20 Dec I inherited this IRA and annuity. When do I have to take the money?
Photo: pixabay.comQ. I’m set to inherit an IRA and an annuity. My dad takes RMDs from the IRA but not yet from the annuity, which he doesn’t need to pay his bills. Is there any difference on the annuity — whether he takes RMDs or not — in how I will eventually take the money out?
— Heir
A. Figuring out the requirements for certain inherited assets can be confusing.
There are several things to consider here.
Required Minimum Distributions are required to be taken upon reaching the required beginning date, and age is currently 73, said Joseph Sarnecki, a certified financial planner with U.S. Financial Services in Fairfield.

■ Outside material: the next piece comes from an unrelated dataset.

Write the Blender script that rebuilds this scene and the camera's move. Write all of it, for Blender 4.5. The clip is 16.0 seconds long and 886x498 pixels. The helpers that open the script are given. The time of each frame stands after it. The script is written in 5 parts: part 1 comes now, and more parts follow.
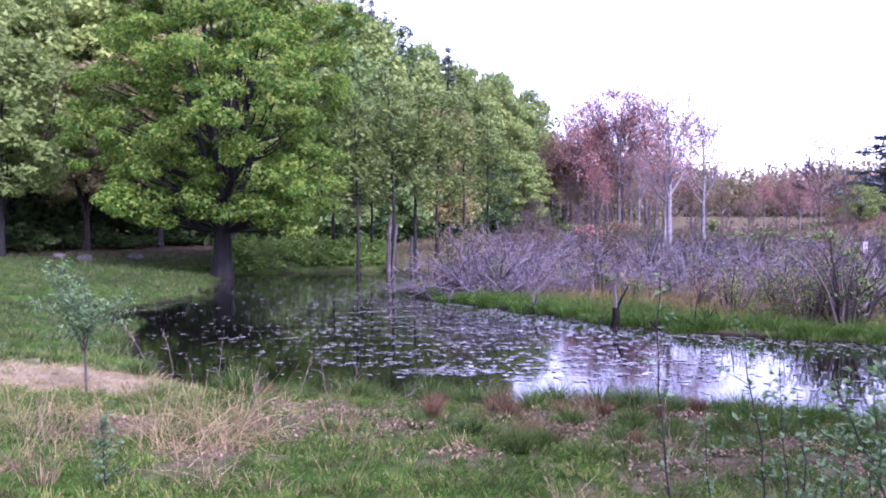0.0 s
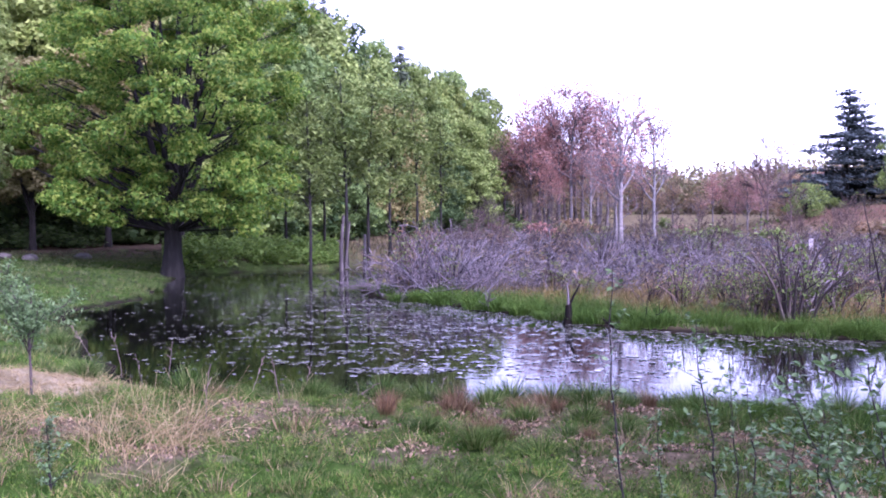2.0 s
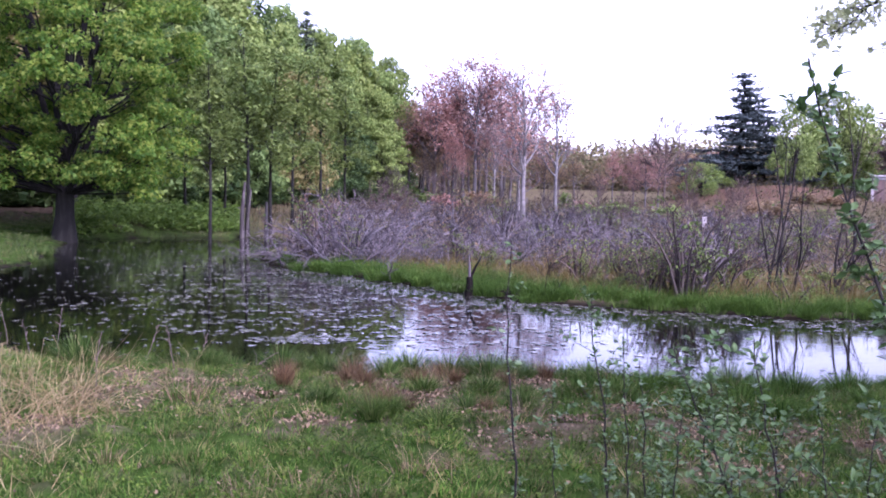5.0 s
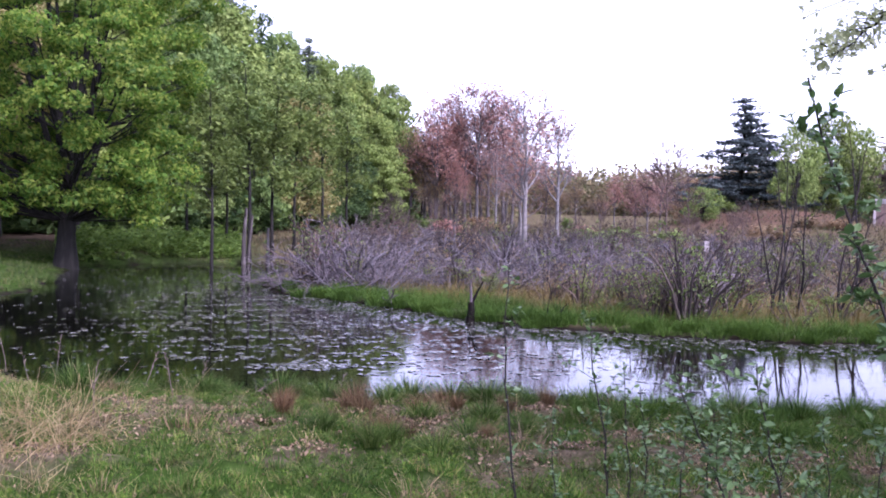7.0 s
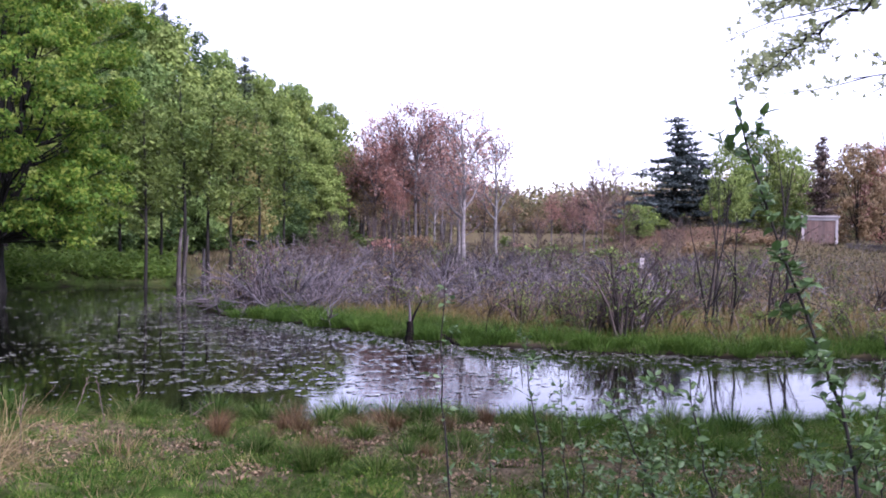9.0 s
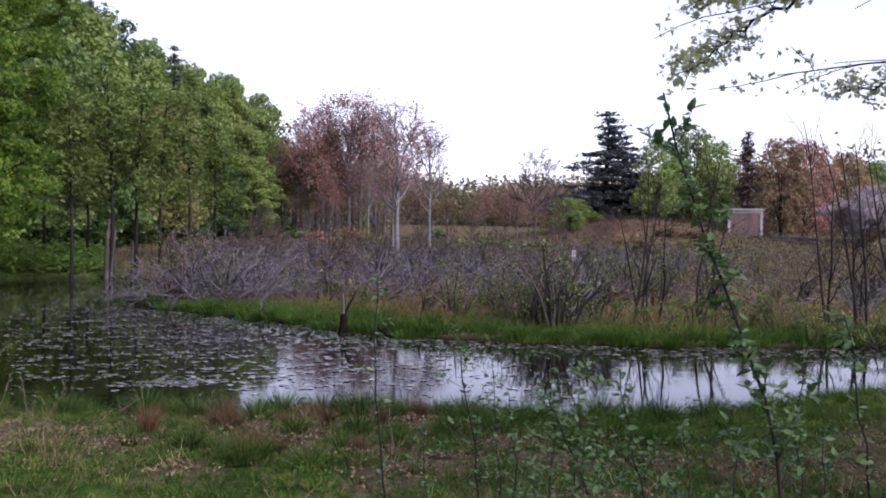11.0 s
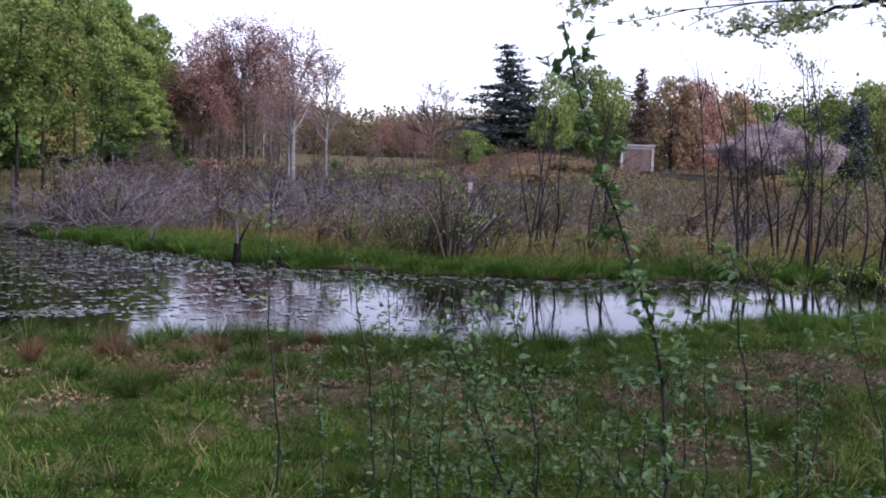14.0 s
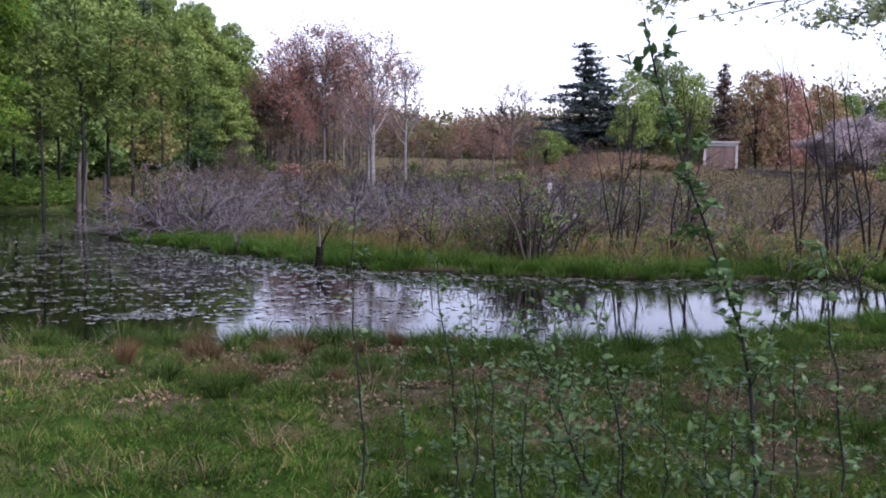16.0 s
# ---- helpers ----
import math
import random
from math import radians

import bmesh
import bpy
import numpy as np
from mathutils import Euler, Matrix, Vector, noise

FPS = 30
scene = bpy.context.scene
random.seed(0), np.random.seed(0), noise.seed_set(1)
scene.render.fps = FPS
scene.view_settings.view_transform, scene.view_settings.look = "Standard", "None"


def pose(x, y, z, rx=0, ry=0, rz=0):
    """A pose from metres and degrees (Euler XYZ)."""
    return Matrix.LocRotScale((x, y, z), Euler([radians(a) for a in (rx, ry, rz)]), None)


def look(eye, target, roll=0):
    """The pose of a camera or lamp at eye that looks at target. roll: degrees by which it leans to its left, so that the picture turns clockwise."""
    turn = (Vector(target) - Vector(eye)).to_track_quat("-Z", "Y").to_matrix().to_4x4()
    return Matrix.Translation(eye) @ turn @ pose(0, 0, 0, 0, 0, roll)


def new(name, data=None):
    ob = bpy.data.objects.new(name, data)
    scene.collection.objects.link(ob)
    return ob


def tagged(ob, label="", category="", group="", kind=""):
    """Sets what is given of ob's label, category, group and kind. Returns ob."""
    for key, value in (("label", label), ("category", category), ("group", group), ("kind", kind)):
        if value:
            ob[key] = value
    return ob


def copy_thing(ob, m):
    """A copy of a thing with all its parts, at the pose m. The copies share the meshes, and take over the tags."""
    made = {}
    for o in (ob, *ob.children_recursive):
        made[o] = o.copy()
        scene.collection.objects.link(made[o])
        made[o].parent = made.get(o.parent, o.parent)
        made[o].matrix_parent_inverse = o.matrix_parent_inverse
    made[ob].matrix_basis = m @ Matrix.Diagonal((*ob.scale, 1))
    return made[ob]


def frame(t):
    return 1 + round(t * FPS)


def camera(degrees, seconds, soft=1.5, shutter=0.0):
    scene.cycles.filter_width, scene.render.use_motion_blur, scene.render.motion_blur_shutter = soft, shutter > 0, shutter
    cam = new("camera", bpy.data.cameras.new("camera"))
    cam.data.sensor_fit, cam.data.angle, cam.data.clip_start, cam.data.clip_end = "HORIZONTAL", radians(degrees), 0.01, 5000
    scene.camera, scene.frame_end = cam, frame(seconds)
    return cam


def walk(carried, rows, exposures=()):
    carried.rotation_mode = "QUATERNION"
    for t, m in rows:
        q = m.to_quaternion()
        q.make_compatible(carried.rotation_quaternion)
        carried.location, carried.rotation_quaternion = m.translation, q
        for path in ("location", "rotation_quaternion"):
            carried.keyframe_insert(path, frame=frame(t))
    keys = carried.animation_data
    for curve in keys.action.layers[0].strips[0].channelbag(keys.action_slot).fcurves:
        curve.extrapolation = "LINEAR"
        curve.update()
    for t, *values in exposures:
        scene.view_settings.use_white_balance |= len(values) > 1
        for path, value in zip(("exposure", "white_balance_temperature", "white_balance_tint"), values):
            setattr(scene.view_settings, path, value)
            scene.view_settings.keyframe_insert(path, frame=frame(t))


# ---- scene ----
cam = camera(49.35, 16.0, soft=1.9)

PATH = [
    (0.0, -0.041, -0.093, 2.413, 88.00, 0.00, -0.00),
    (0.5, -0.042, -0.091, 2.413, 87.86, 0.09, -0.59),
    (1.0, -0.046, -0.086, 2.410, 87.80, -0.04, -1.45),
    (1.5, -0.041, -0.074, 2.410, 87.74, 0.12, -2.04),
    (2.0, -0.037, -0.065, 2.408, 87.89, 0.11, -2.78),
    (2.5, -0.036, -0.066, 2.407, 87.72, 0.26, -3.45),
    (3.0, -0.035, -0.057, 2.408, 87.93, 0.43, -3.72),
    (3.5, -0.027, -0.053, 2.406, 88.17, 0.66, -4.99),
    (4.0, -0.028, -0.059, 2.398, 84.56, -0.08, -7.08),
    (4.5, -0.020, -0.041, 2.404, 86.12, -0.19, -7.88),
    (5.0, -0.020, -0.032, 2.405, 86.22, -1.37, -8.45),
    (7.5, 0.016, 0.029, 2.397, 88.29, -1.10, -8.32),
    (8.0, 0.019, 0.034, 2.398, 88.69, -0.86, -9.54),
    (8.5, 0.020, 0.029, 2.402, 88.81, -0.87, -10.52),
    (9.0, 0.025, 0.033, 2.399, 88.91, -0.80, -11.96),
    (9.5, 0.023, 0.030, 2.400, 88.68, -0.78, -13.64),
    (12.0, 0.030, 0.027, 2.398, 88.41, -0.93, -17.36),
    (12.5, 0.033, 0.042, 2.396, 88.10, -1.07, -18.71),
    (13.0, 0.032, 0.046, 2.393, 87.40, -1.47, -19.98),
    (13.5, 0.034, 0.050, 2.391, 86.05, -1.75, -21.40),
    (14.0, 0.037, 0.057, 2.389, 84.59, -1.94, -21.97),
    (14.5, 0.035, 0.047, 2.389, 84.59, -1.72, -21.60),
    (15.0, 0.032, 0.040, 2.389, 84.45, -1.55, -20.64),
    (15.5, 0.031, 0.045, 2.389, 84.63, -1.19, -19.17),
    (16.0, 0.025, 0.043, 2.388, 84.56, -0.88, -17.32),
]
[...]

“If your dad is not required to take RMDs from his annuity, I am going to assume it is a non-qualified annuity,” he said. “Regardless of whether he needs the funds or not, if the annuity was a retirement account and subject to RMDs, he would be required to take that amount.”
Let’s talk about distributions upon inheriting these assets.
Under the SECURE Act, beneficiaries lost the ability to “stretch” an IRA over their life expectancy, Sarnecki said.
In your situation, as the child of the account holder, you would be required to take distributions each year, and fully distribute the account in a 10-year period, he said.
“All distributions from a traditional IRA would be income taxable,” he said. “If the IRA is a Roth, you would still be required to distribute the account over 10 years but the distributions would be tax-free.”
For a non-qualified annuity where the original owner is not required to take distributions, a non-spouse is, he said.
“The SECURE Act did not change the rules for required distributions from a non-qualified annuity and the beneficiary can stretch these distributions out over their life expectancy,” he said. “Earnings and growth will be subject to income taxes. You can also take a lump sum or pay-out over five years.”